• Task statement: Reproduce the lines exactly, beginning with the line that has "Write the bpy" and ending with the line that has "return Matrix.LocRotScale((x, y, z), Euler([radians(a)". Images are left out.

#### Provided records ####

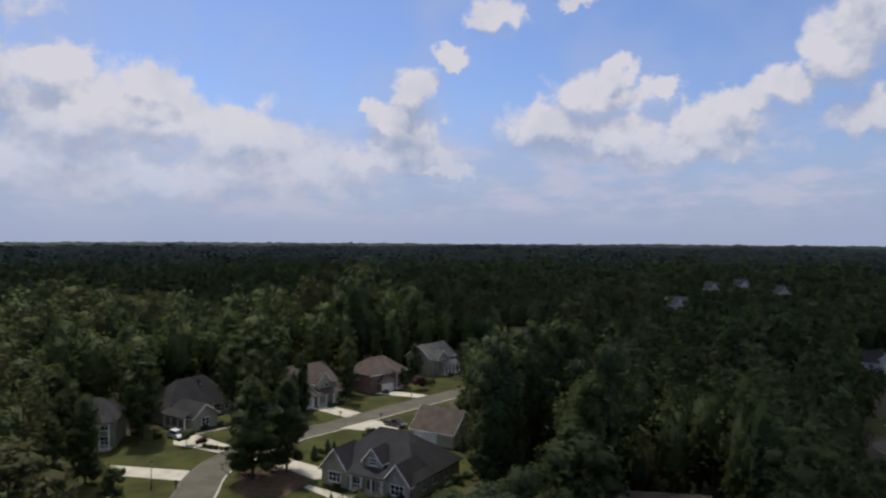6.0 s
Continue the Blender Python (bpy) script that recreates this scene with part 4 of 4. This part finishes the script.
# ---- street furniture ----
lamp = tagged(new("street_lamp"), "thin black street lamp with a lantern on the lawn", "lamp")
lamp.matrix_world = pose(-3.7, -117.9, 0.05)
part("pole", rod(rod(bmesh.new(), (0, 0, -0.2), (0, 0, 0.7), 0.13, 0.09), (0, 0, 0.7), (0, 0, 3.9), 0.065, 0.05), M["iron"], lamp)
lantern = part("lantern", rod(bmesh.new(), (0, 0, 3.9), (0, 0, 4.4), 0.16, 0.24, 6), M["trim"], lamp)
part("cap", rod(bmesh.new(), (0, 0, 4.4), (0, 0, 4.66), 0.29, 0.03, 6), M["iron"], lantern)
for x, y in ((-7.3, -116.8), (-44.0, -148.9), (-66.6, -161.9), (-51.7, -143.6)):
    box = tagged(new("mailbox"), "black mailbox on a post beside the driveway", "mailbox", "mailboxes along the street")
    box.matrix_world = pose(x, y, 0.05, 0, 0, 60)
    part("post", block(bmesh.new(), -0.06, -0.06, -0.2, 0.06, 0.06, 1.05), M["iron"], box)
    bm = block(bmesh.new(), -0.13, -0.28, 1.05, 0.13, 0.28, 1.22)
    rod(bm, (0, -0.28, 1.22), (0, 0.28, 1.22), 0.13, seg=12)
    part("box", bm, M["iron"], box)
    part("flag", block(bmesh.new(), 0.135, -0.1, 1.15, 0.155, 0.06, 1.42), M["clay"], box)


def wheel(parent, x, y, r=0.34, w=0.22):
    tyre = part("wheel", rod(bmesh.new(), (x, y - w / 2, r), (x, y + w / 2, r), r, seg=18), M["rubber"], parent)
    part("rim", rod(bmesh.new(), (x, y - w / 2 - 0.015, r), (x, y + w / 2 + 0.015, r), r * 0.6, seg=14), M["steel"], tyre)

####
#### Provided records ####

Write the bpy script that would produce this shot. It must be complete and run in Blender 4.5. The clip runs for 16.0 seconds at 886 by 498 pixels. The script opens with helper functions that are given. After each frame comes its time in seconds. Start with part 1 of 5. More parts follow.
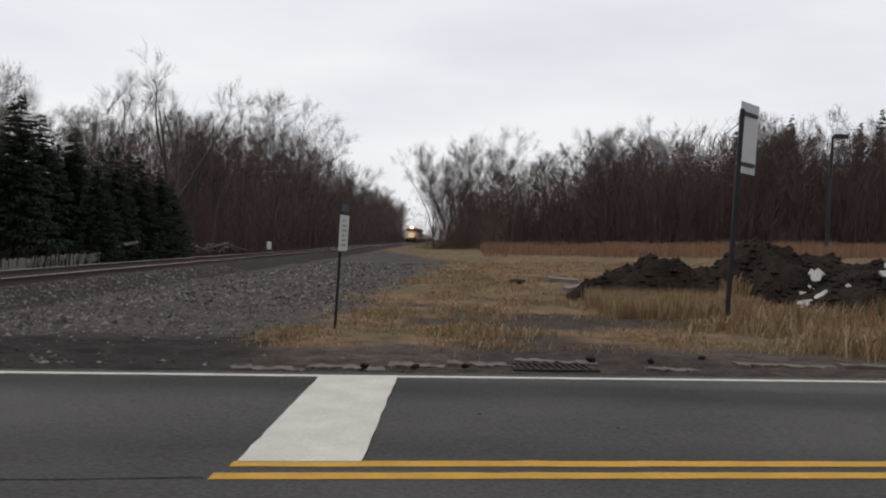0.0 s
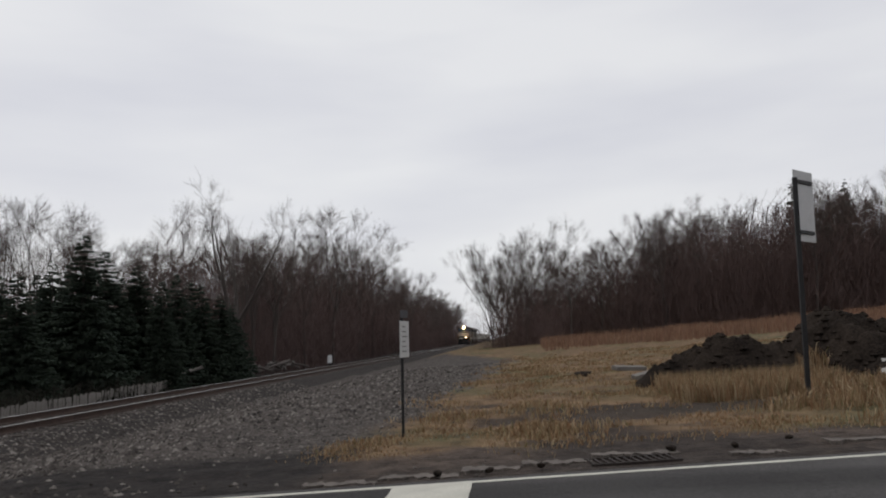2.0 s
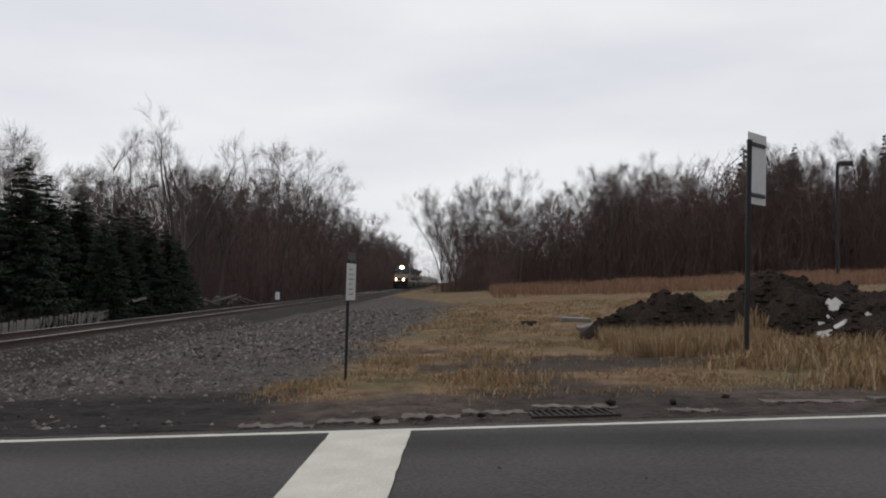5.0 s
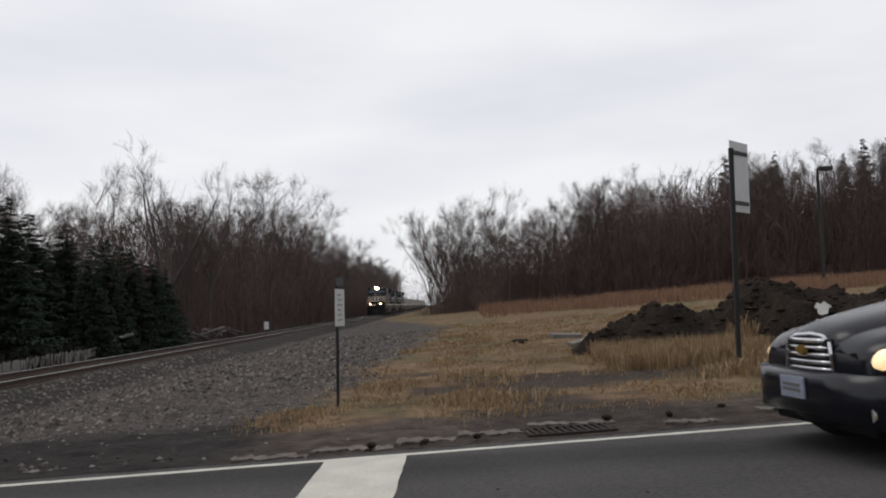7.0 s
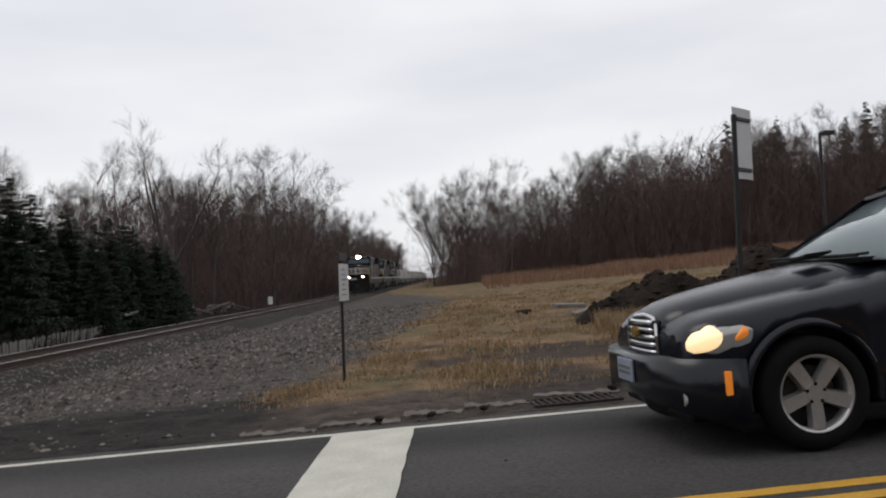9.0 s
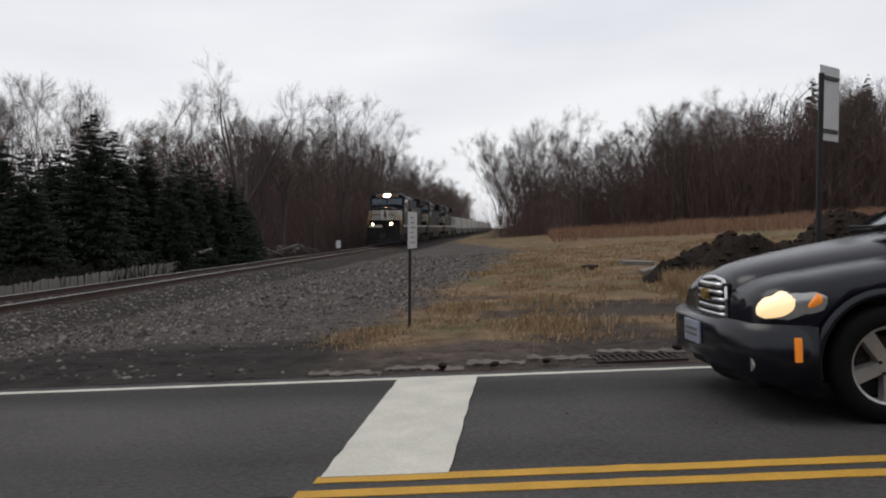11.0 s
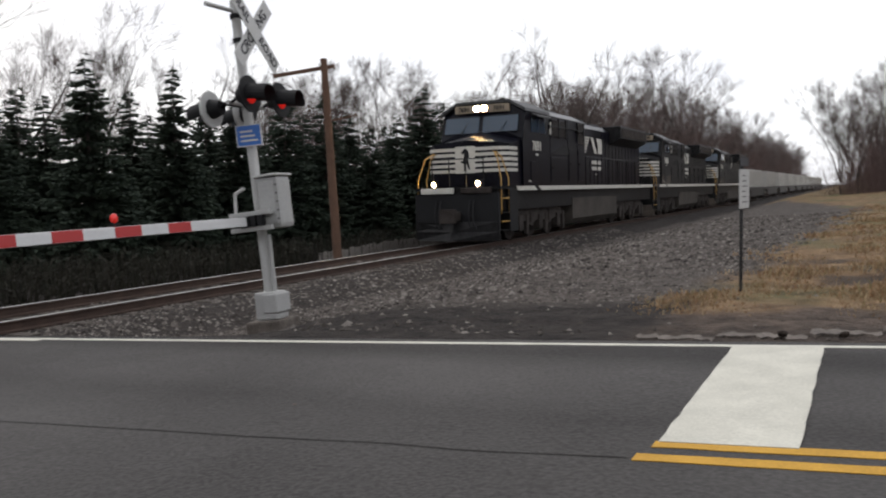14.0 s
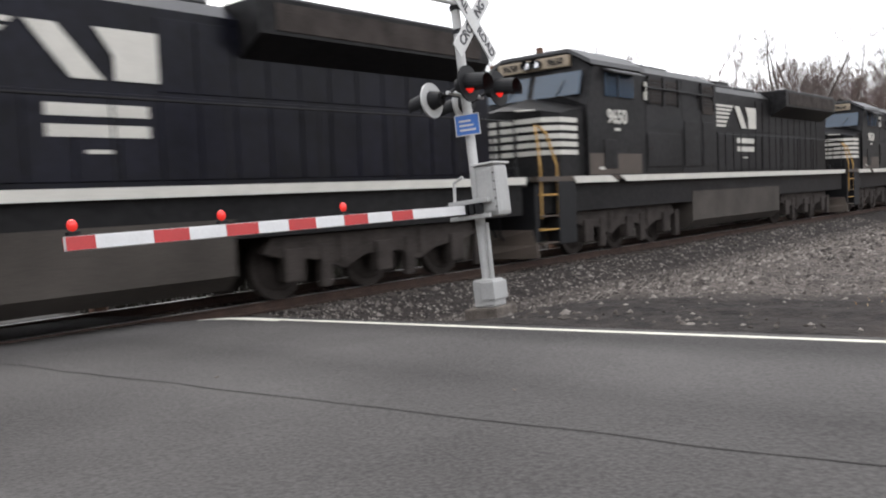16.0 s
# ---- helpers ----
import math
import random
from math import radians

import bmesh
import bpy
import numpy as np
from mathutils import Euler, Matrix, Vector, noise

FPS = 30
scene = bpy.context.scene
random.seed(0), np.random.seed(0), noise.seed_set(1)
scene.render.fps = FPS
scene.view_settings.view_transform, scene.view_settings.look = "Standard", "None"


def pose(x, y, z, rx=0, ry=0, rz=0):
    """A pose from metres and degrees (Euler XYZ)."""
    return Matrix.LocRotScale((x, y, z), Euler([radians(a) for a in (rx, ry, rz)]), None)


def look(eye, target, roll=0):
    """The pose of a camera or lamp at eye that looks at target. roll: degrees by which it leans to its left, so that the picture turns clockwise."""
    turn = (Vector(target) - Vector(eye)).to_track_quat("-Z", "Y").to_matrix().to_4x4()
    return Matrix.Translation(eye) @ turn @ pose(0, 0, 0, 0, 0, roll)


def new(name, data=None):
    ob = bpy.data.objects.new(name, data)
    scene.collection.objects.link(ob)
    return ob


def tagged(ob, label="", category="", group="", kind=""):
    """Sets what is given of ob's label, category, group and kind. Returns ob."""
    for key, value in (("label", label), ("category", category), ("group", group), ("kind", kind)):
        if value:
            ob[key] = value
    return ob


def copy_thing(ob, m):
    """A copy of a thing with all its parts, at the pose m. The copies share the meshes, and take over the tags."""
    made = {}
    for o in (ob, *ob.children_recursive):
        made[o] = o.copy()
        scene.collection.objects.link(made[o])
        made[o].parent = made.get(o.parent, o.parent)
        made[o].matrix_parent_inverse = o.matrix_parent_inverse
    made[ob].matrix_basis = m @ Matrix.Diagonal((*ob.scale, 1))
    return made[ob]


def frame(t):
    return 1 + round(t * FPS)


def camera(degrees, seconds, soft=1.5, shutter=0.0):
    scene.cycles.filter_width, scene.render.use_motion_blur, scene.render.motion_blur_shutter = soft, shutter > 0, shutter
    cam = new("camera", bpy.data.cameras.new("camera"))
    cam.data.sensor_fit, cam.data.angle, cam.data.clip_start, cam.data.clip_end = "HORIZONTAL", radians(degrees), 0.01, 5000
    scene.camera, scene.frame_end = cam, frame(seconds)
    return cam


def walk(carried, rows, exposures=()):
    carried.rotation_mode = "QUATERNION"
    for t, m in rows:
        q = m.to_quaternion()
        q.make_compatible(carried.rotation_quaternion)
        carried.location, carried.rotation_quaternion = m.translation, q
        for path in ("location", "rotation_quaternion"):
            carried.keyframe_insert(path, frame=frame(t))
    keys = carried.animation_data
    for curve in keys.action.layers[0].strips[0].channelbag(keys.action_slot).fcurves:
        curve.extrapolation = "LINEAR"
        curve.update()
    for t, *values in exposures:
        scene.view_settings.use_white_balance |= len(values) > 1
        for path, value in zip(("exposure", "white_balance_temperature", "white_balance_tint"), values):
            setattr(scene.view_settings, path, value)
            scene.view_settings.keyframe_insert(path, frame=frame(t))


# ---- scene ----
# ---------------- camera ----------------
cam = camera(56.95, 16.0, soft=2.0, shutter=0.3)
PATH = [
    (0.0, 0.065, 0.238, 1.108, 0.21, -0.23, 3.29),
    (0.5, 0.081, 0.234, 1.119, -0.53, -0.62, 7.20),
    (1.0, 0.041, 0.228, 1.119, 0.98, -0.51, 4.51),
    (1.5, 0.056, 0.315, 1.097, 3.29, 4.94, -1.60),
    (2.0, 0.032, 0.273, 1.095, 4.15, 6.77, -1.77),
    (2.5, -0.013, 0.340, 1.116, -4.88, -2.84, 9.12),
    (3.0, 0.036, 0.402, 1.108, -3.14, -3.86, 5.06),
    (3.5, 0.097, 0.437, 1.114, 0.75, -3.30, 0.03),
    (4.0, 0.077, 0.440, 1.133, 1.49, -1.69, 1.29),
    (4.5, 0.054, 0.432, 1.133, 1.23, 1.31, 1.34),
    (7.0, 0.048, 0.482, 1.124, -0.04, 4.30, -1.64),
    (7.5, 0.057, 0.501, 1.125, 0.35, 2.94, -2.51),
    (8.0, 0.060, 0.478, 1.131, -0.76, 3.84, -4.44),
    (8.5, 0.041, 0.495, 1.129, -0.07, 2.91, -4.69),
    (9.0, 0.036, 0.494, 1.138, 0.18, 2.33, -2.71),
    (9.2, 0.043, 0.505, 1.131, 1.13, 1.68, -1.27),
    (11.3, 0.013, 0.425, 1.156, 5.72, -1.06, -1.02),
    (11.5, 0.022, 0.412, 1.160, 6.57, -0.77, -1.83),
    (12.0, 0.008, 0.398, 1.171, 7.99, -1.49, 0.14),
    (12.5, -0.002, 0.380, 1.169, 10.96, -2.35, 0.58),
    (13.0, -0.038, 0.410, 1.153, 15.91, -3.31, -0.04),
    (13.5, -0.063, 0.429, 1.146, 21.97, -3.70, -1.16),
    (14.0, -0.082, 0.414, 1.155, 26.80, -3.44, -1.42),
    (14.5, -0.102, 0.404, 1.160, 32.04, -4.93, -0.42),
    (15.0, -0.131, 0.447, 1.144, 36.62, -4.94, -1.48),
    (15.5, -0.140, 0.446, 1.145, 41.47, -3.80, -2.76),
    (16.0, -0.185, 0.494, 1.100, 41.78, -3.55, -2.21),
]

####

• Problem solution:
Write the bpy script that would produce this shot. It must be complete and run in Blender 4.5. The clip runs for 16.0 seconds at 886 by 498 pixels. The script opens with helper functions that are given. After each frame comes its time in seconds. Start with part 1 of 5. More parts follow.
0.0 s
2.0 s
5.0 s
7.0 s
9.0 s
11.0 s
14.0 s
16.0 s
# ---- helpers ----
import math
import random
from math import radians

import bmesh
import bpy
import numpy as np
from mathutils import Euler, Matrix, Vector, noise

FPS = 30
scene = bpy.context.scene
random.seed(0), np.random.seed(0), noise.seed_set(1)
scene.render.fps = FPS
scene.view_settings.view_transform, scene.view_settings.look = "Standard", "None"


def pose(x, y, z, rx=0, ry=0, rz=0):
    """A pose from metres and degrees (Euler XYZ)."""
    return Matrix.LocRotScale((x, y, z), Euler([radians(a) for a in (rx, ry, rz)]), None)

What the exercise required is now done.